Explored the palace and gardens of the Royal Alcázar of Seville where ”less is more” is not a guiding principle. Later, as the temperature climbed to 110°, we dispersed to our hotel’s rooftop pool and air-conditioned siestas.
Walked from our Seville hotel to a bus station, long distance bus to Lagos (Algarve, Portugal), local bus to dropoff point, mile hike to a house we’d rented in the village of Salema for a week. Here, nephew #1 explores the roof, and eyes the Atlantic where he and his brother later swam.
While the boys and their mom enjoyed the beach and the waves, we hiked to a supermarket where we filled backpacks with fresh produce and meats for the grill. We got in a pleasant hike and stocked up beyond the limited selections at two small stores near where we’re staying.
Salema, Portugal, where we’re currently staying, has ducked Europe’s most extreme heat. Atlantic breezes make daily highs around 80° feel comfortable.
Hiked a trail starting a few blocks from where we’re staying. Excellent cliff walking, repeated ascents and descents, quiet beaches, an inland loop through arid countryside.
Vertiginous view on our hike today to our turnaround point, ruins of a 400-year-old fort built to defend against pirates. Salema, the village where we’re staying, borders Southwest Alentejo and Vicentine Coast Nature Park, so we have easy access to trails. Inside Forte de São Luís de Almádena.

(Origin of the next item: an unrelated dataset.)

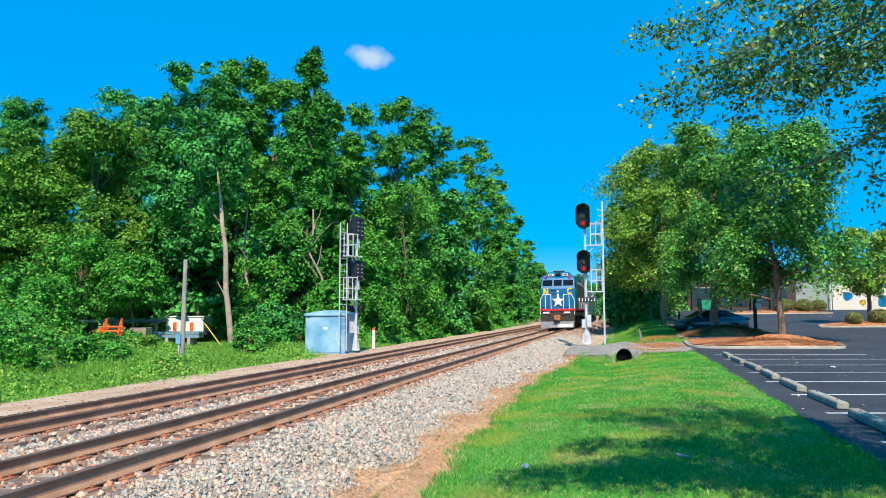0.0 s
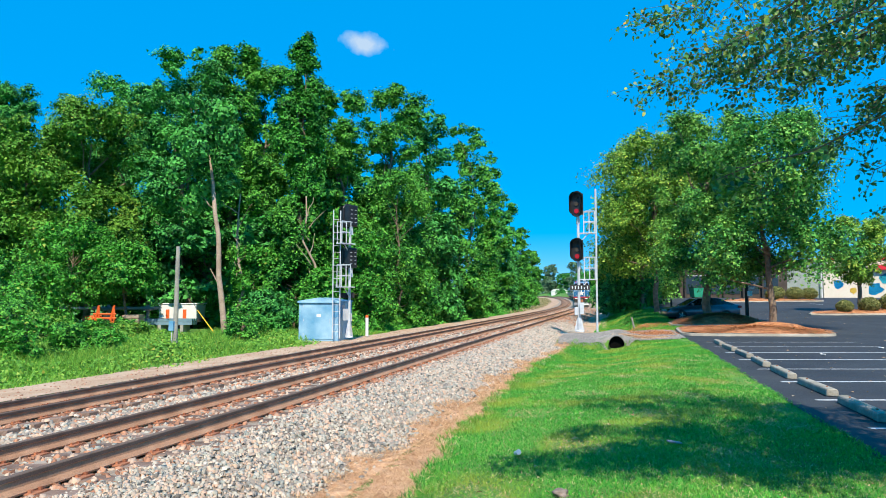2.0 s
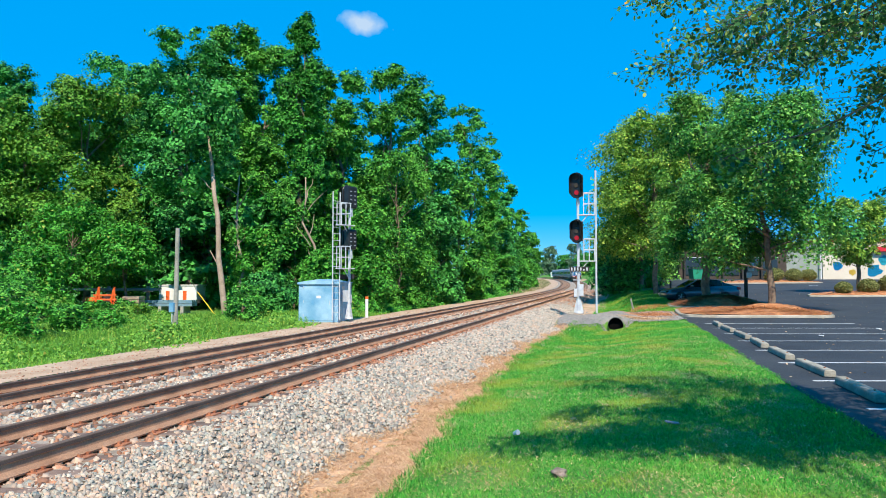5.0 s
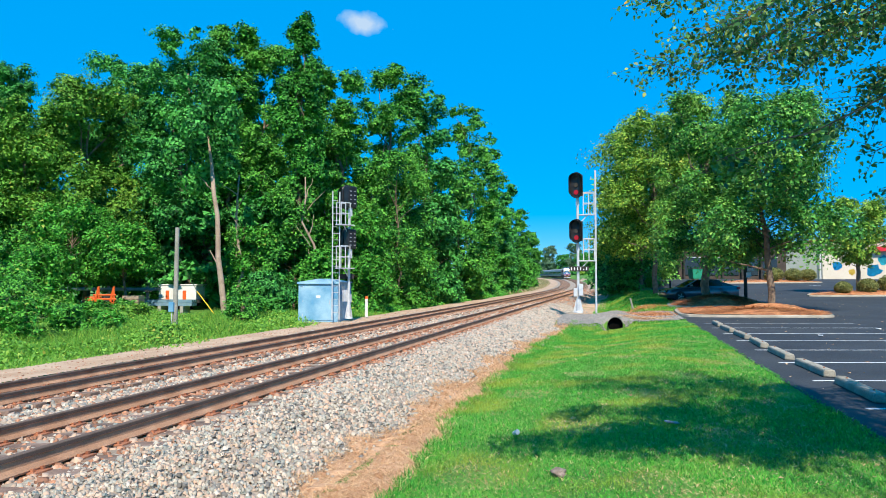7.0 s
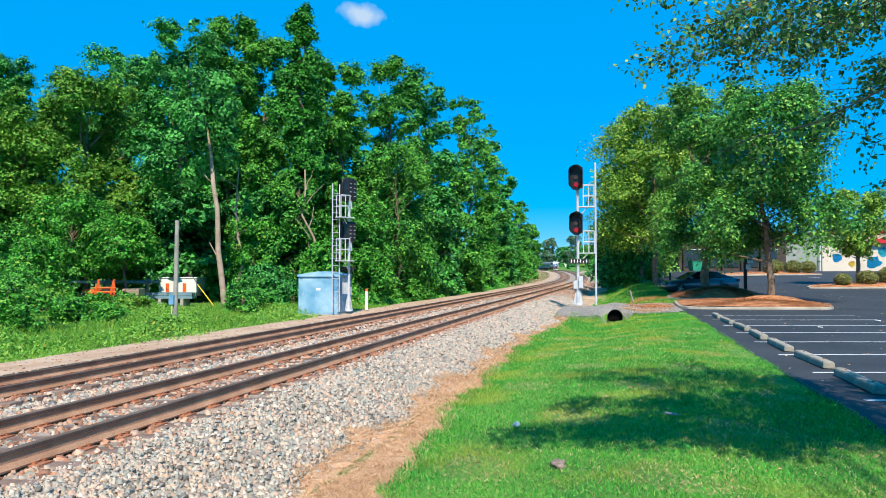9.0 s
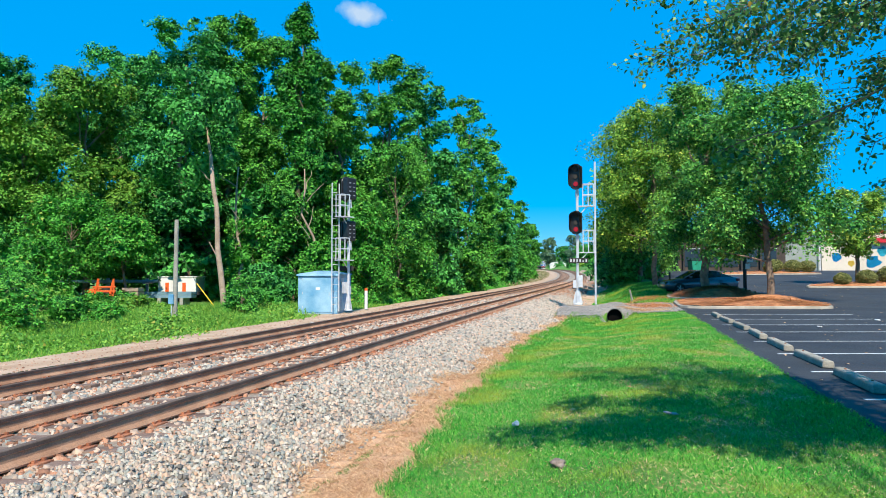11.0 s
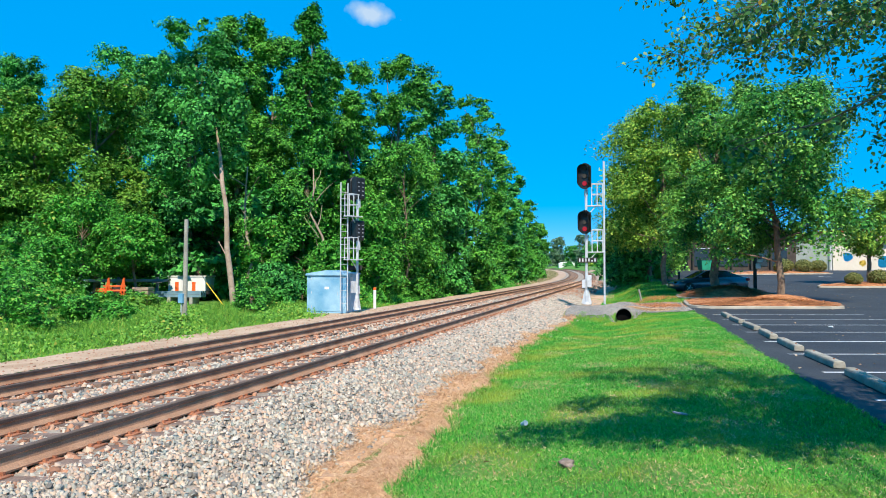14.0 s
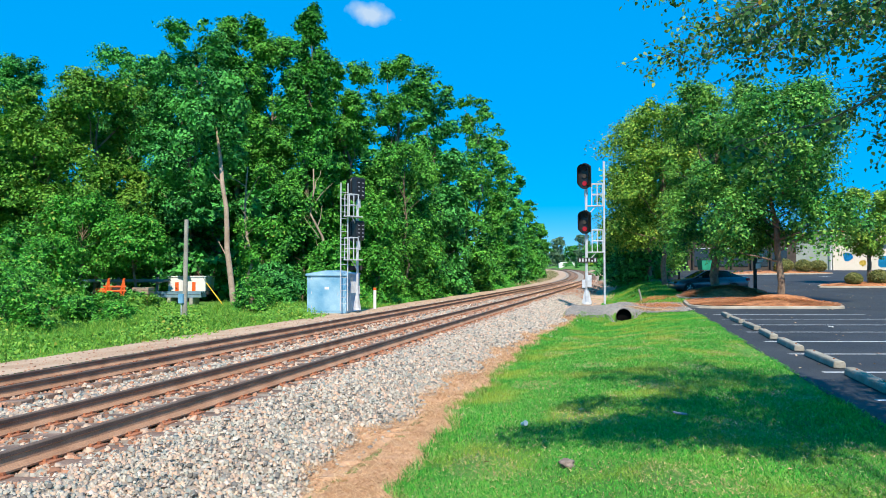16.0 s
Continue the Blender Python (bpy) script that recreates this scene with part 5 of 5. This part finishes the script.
    part("coupler", block(-0.28, N - 0.35, 0.7, 0.28, N + 0.15, 1.15, bevel=0.08), M_RUST, t, "rusty coupler")
    for x in (-1.0, 0.85):
        part("ditch_light", block(x - 0.28, N + 0.0, 1.28, x + 0.28, N + 0.1, 1.42, bevel=0.02), M_WHITE, t, "white ditch lamp bracket")
        part("marker_light", block(x + (0.2 if x < 0 else -0.38), N - 0.02, 1.2, x + (0.4 if x < 0 else -0.18), N + 0.1, 1.3, bevel=0.02), M_LOCORED, t, "red marker lamp")
    for sx in (-1, 1):
        for p, q in (((1.5, 1.2), (1.5, 2.4)), ((1.5, 2.4), (1.25, 2.85)), ((1.25, 2.85), (0.55, 2.85)), ((0.55, 2.85), (0.55, 1.66)), ((1.05, 2.85), (1.05, 1.66))):
            part("handrail", bar((sx * p[0], N + 0.12, p[1]), (sx * q[0], N + 0.12, q[1]), 0.03, None, 6), M_WHITE, t)
        part("side_window", block(sx * 1.5 - 0.02 + sx * 0.0, N + 2.0, 3.3, sx * 1.5 + 0.02, N + 3.2, 3.9, bevel=0.01), M_GLASS, t)
        part("side_handrail", bar((sx * 1.5, N + 4.4, 2.6), (sx * 1.5, 8.4, 2.6), 0.025, None, 6), M_WHITE, t)
        for k in range(6):
            part("handrail_post", bar((sx * 1.5, N + 4.4 + k * 2.6, 1.66), (sx * 1.5, N + 4.4 + k * 2.6, 2.6), 0.02, None, 5), M_WHITE, t)
        for k in range(7):
            part("side_grille", block(sx * 1.31 - 0.03, N + 5.0 + k * 1.8, 2.6, sx * 1.31 + 0.03, N + 6.4 + k * 1.8, 3.9, bevel=0.01), M_DARK, t)
    part("engine_hood", section(bmesh.new(), [(1.3, 1.66), (1.3, 4.1), (0.9, 4.4)], N + 4.3, 8.6), M_GREY, t, "grey and blue engine hood")
    for k in range(3):
        part("roof_fan", bar((0, 0.5 + k * 2.3, 4.4), (0, 0.5 + k * 2.3, 4.6), 0.75, None, 18), M_DARK, t)
    part("fuel_tank", block(-1.3, -2.6, 0.4, 1.3, 2.6, 1.1, bevel=0.12), M_DARK, t)
    bogie(t, -5.6)
    bogie(t, 5.6)
    return t


def coach():
    t = thing("passenger_coach", label="silver and blue passenger coach of a moving train", category="railway coach", group="train coaches")
    part("body", section(bmesh.new(), [(1.45, 0.95), (1.52, 1.1), (1.52, 3.3), (1.42, 3.75), (1.1, 4.05), (0.5, 4.2)], -12.7, 12.7), M_STEEL, t)
    part("roof", section(bmesh.new(), [(1.47, 3.62), (1.43, 3.78), (1.11, 4.08), (0.5, 4.23)], -12.75, 12.75), M_GREY, t, "grey roof")
    for sx in (-1, 1):
        part("stripe", block(sx * 1.53 - 0.012, -12.6, 1.35, sx * 1.53 + 0.012, 12.6, 1.95), M_LOCO, t, "blue side stripe")
        for k in range(12):
            part("window", block(sx * 1.53 - 0.016, -10.7 + k * 1.8, 2.2, sx * 1.53 + 0.016, -9.4 + k * 1.8, 2.95, bevel=0.01), M_GLASS, t)
        for yy in (-11.9, 11.2):
            part("door", block(sx * 1.53 - 0.014, yy, 1.1, sx * 1.53 + 0.014, yy + 0.75, 3.1, bevel=0.01), M_GREY, t)
    for sy in (-1, 1):
        part("gangway", block(-0.6, sy * 12.95 - 0.25, 1.1, 0.6, sy * 12.95 + 0.25, 3.4, bevel=0.05), M_RUBBER, t)
    part("underframe", block(-1.2, -6.5, 0.45, 1.2, 6.5, 0.98, bevel=0.05), M_DARK, t)
    bogie(t, -9.2)
    bogie(t, 9.2)
    return t


loco = locomotive()
for piece in loco.children_recursive:
    piece.data.transform(Matrix.Diagonal((0.93, 1, 1, 1)))
first = coach()
coaches = [first] + [copy_thing(first, pose(0, 0, 0)) for _ in range(4)]
NOSE, SPEED = 59.0, 35.2


def motions():
    """The train draws away along the curve at an even speed."""
    times = [0.5 * i for i in range(33)]
    walk(loco, [(t, on_track(NOSE + 8.9 + SPEED * t)) for t in times])
    for i, c in enumerate(coaches):
        walk(c, [(t, on_track(NOSE + 18.2 + 13.2 + 26.5 * i + SPEED * t)) for t in times])


motions()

9:30 a.m., Salema, Portugal: Dwight watered all the houseplants in Minneapolis where it was still night. Misters are on autopilot, but he prefers to run watering zones manually. The system has been reliable, but I find myself imagining additional fault-tolerant features to minimize the possibility of returning from a trip to racks of dead plants. I do need to improve the moisture sensors.
One final Southwest Alentejo and Vicentine Coast Nature Park hike before we leave Salema tomorrow and ride trains north to Lisbon. Click through for a map. The green line defines the boundary of the nature park. We will have stayed in Salema for a full week.
Local bus, local train, mainline train to Lisbon Oriente Station. Rode the metro, checked in to a rental apartment in a neighborhood of mainly Lisbon residents. Lisbon Oriente
Started our Lisbon explorations with a hike up to St. George’s Castle where we surveyed the city below. Walked down into the city where we focused on the Tagus River waterfront.
Rode an ancient streetcar through steep, twisty streets from our rental apartment to the starting point of a Rick Steves audio walking tour we’d all downloaded.
Stopped at the tiny A Ginjinha Bar (recommended by Rick Steves, no less), established in 1840, counter open to the street. Here, purely in the interest of scientific exploration, my brother-in-law bought two shots of the only beverage on sale: one for him to share with my sister-in-law, and one for Dwight and me. We stood on the sidewalk, sipping the strong cherry-infused distilled alcohol. The nephews might’ve had a taste, but I’m pleading the Fifth.
They couldn’t figure out how to rent three scooters, so dad and sons shared one scooter. Moments before, nephew #2 boarded and somehow managed to position himself in the middle.